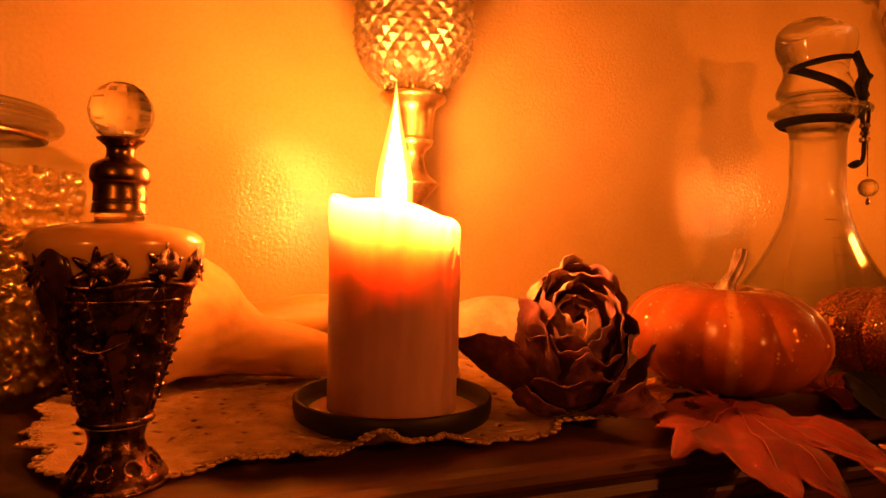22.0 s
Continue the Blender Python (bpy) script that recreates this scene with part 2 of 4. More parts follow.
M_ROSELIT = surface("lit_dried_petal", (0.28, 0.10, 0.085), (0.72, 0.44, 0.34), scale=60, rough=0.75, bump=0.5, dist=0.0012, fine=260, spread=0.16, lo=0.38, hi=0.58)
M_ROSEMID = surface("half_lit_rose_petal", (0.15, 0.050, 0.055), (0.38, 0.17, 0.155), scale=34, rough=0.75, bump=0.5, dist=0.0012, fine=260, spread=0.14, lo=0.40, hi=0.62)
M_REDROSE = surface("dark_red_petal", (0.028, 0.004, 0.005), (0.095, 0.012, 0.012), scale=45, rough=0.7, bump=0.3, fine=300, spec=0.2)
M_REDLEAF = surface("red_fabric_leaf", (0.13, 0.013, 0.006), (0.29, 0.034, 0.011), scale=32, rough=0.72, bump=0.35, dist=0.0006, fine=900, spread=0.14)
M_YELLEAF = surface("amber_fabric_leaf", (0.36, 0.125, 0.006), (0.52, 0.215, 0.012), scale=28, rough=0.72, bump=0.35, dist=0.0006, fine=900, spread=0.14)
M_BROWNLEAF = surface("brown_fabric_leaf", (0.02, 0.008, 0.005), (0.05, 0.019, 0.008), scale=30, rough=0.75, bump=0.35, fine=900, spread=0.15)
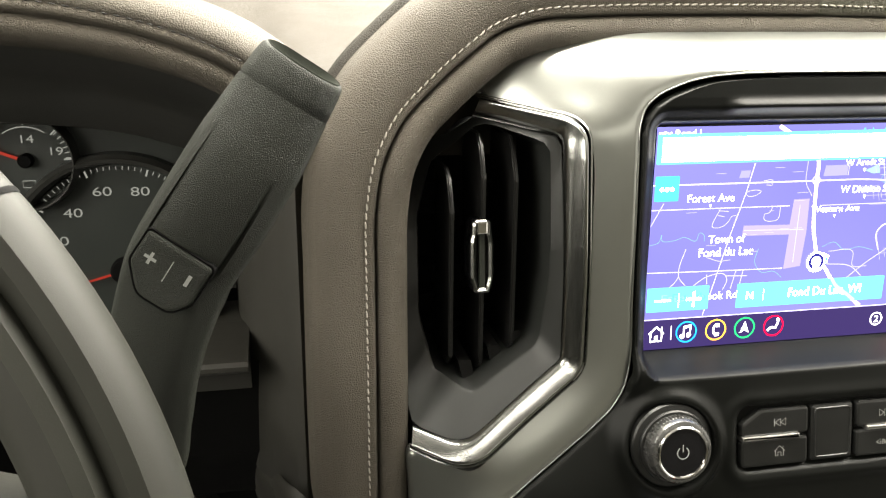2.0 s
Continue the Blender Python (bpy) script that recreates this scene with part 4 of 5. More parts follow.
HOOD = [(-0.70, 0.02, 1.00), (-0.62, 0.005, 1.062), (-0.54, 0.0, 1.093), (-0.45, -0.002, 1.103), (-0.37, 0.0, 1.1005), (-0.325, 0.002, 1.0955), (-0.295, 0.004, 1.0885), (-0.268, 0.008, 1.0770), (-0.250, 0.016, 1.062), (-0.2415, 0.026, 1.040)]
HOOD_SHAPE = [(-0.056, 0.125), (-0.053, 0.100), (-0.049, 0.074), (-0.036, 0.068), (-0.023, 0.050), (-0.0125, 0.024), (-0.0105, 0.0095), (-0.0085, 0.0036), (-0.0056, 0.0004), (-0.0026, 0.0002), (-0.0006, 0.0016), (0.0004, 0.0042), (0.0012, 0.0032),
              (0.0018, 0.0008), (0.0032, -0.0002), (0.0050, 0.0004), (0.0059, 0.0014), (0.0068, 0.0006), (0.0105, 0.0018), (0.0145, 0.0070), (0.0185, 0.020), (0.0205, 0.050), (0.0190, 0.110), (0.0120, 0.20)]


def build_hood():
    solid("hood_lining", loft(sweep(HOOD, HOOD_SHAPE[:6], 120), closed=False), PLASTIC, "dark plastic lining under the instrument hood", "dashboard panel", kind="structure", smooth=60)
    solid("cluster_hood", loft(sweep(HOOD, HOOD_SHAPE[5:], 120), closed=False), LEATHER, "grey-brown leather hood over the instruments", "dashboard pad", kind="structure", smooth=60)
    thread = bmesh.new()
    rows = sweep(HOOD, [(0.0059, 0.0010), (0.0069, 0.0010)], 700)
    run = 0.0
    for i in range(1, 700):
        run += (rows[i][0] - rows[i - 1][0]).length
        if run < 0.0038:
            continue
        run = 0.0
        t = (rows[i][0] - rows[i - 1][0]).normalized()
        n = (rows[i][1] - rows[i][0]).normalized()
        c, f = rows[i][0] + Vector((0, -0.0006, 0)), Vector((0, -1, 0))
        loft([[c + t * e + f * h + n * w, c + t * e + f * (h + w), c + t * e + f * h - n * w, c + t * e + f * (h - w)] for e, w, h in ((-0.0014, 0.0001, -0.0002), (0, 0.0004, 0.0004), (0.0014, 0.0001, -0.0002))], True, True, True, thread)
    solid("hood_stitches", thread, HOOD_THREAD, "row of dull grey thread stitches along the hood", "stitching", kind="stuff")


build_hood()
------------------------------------
Go over the records above line by line and count those holding the word "follow". Reply only with the number.

2